The solution is to create a hash using the vkCmdFillBuffer and the swapchain index. This allows us to have no CPU data except a command buffer.
In summary:
- We compute the hash of the parameters to create the image and use it to get the hash of the pixels of the image.
- We use this hash and a few other parameters to get the fill commands of the image
- We create a hash for the fill commands and combine it with swap-chain index to retrieve the command buffer
At this point, it became clear that I over engineered this, even for April 1st.
Performance Considerations
I did not profile this.
So I have no idea how bad it is.
Should Anyone Use This?
No.
Use a ReBar or staging buffers.
Why
Reason 1: A small, contained experiment
After attending Vulkanised 2026, I wanted to engage more with the ecosystem.
This was:
- Small in scope
- Time-bounded (April 1st)
- Not critical
Which made it perfect for experimentation. I think I will never start this blog without having this as my objective.
Reason 2: Experimenting with AI
I used AI tools to help implement parts of this sample. The experience was mixed, it initially claimed that aliasing buffers and images was not possible, it struggled with several Vulkan details and I had to correct and refine a lot of the generated code.

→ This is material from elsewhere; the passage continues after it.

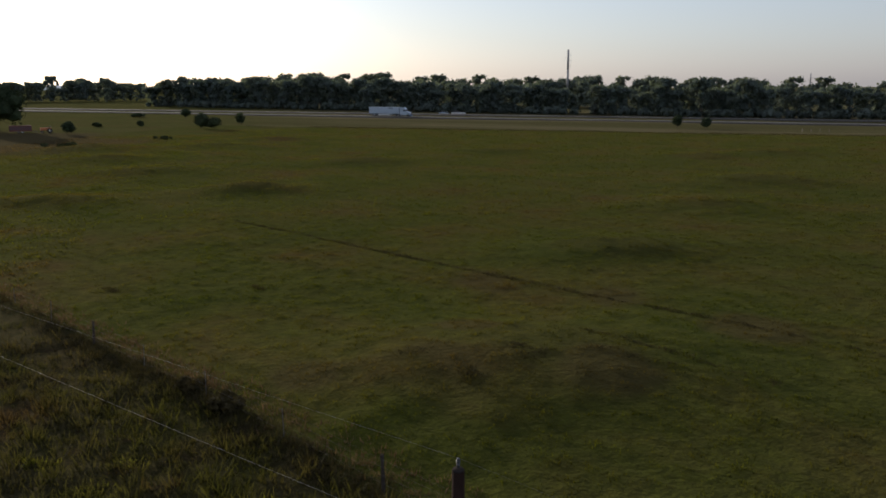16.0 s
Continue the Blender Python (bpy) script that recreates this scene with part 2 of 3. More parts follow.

I spend a lot of time rewriting some parts of the sample, but I am still not happy.
Reason 3: April 1st
I enjoy reading unusual or humorous technical posts on April 1st. So I wrote one.
Conclusion
Happy to have launched my personal blog. I am not sure how frequently I will post, but I plan to continue exploring rendering techniques and GPU-related experiments in my free time, with topics a lot more serious than this one.